(Work to complete)
Below is a listing to transcribe in full and exactly; keep the pictures out.

(Collected data)
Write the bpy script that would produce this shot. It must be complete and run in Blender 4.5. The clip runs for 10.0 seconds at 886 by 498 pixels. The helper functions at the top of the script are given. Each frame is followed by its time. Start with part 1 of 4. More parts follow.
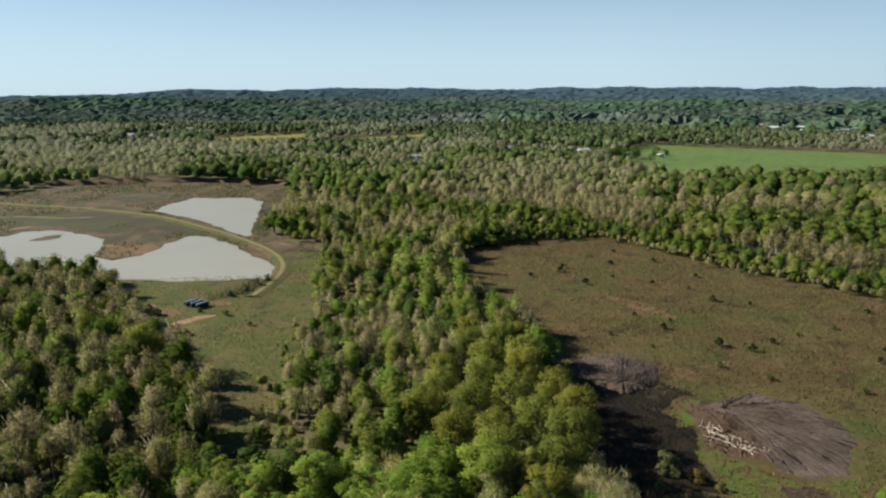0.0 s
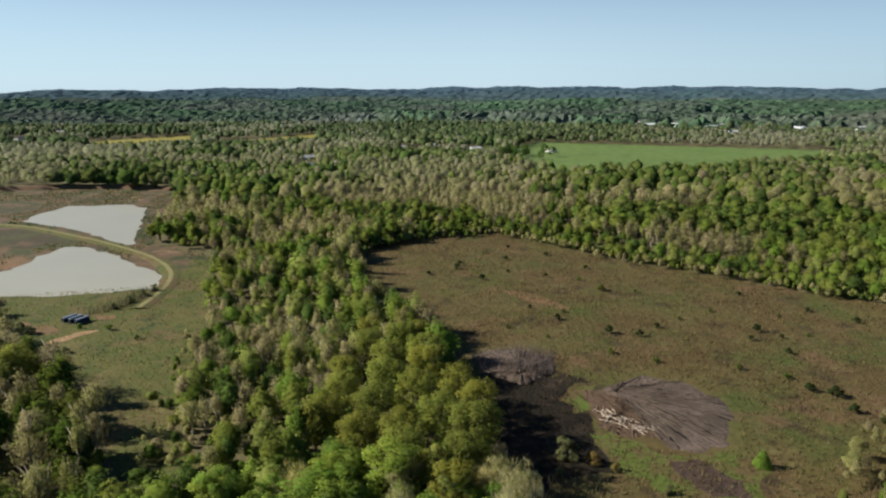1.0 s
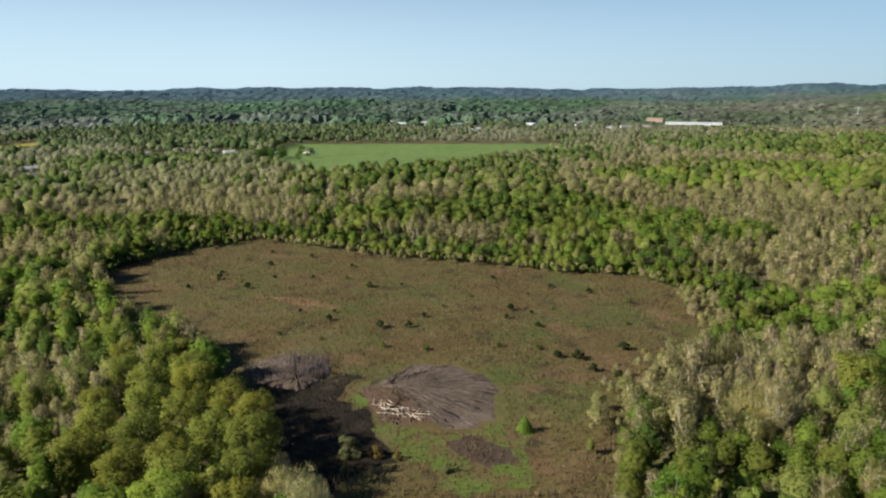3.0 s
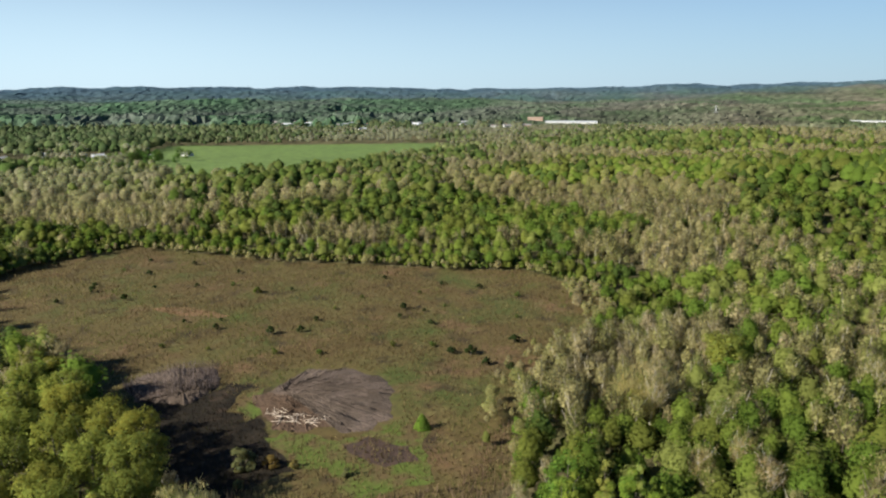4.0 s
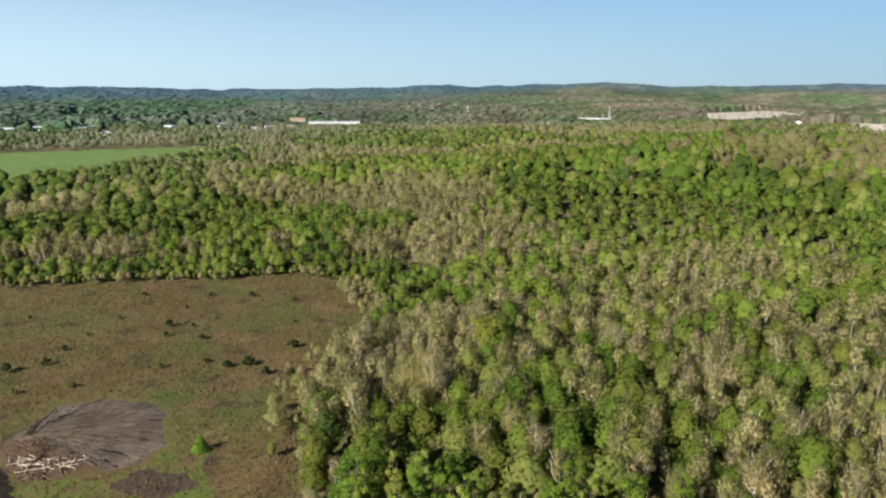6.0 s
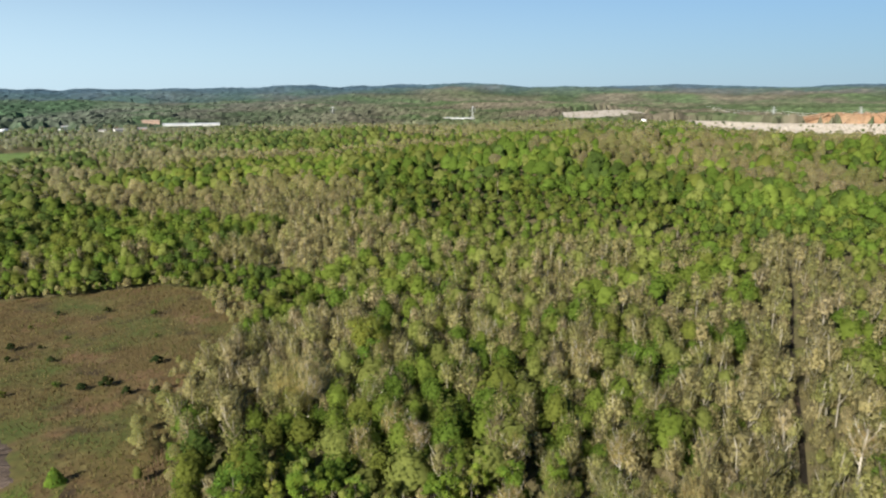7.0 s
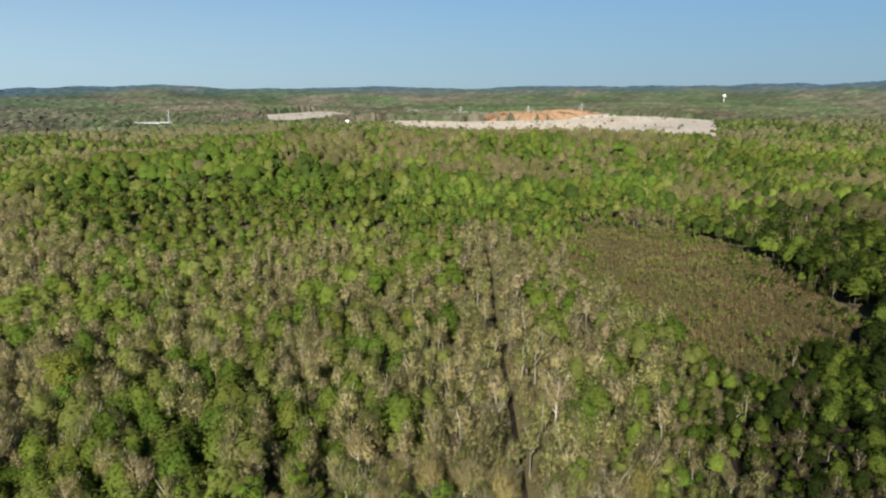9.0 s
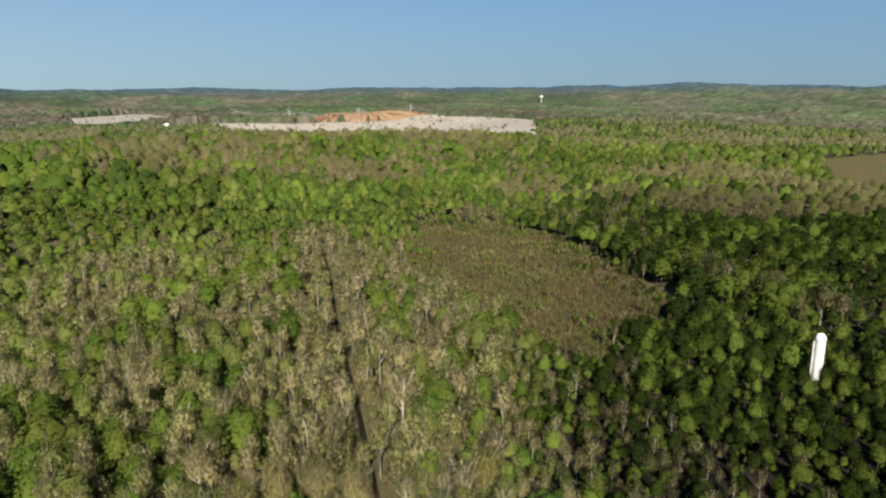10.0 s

(Solution)
Write the bpy script that would produce this shot. It must be complete and run in Blender 4.5. The clip runs for 10.0 seconds at 886 by 498 pixels. The helper functions at the top of the script are given. Each frame is followed by its time. Start with part 1 of 4. More parts follow.
0.0 s
1.0 s
3.0 s
4.0 s
6.0 s
7.0 s
9.0 s
10.0 s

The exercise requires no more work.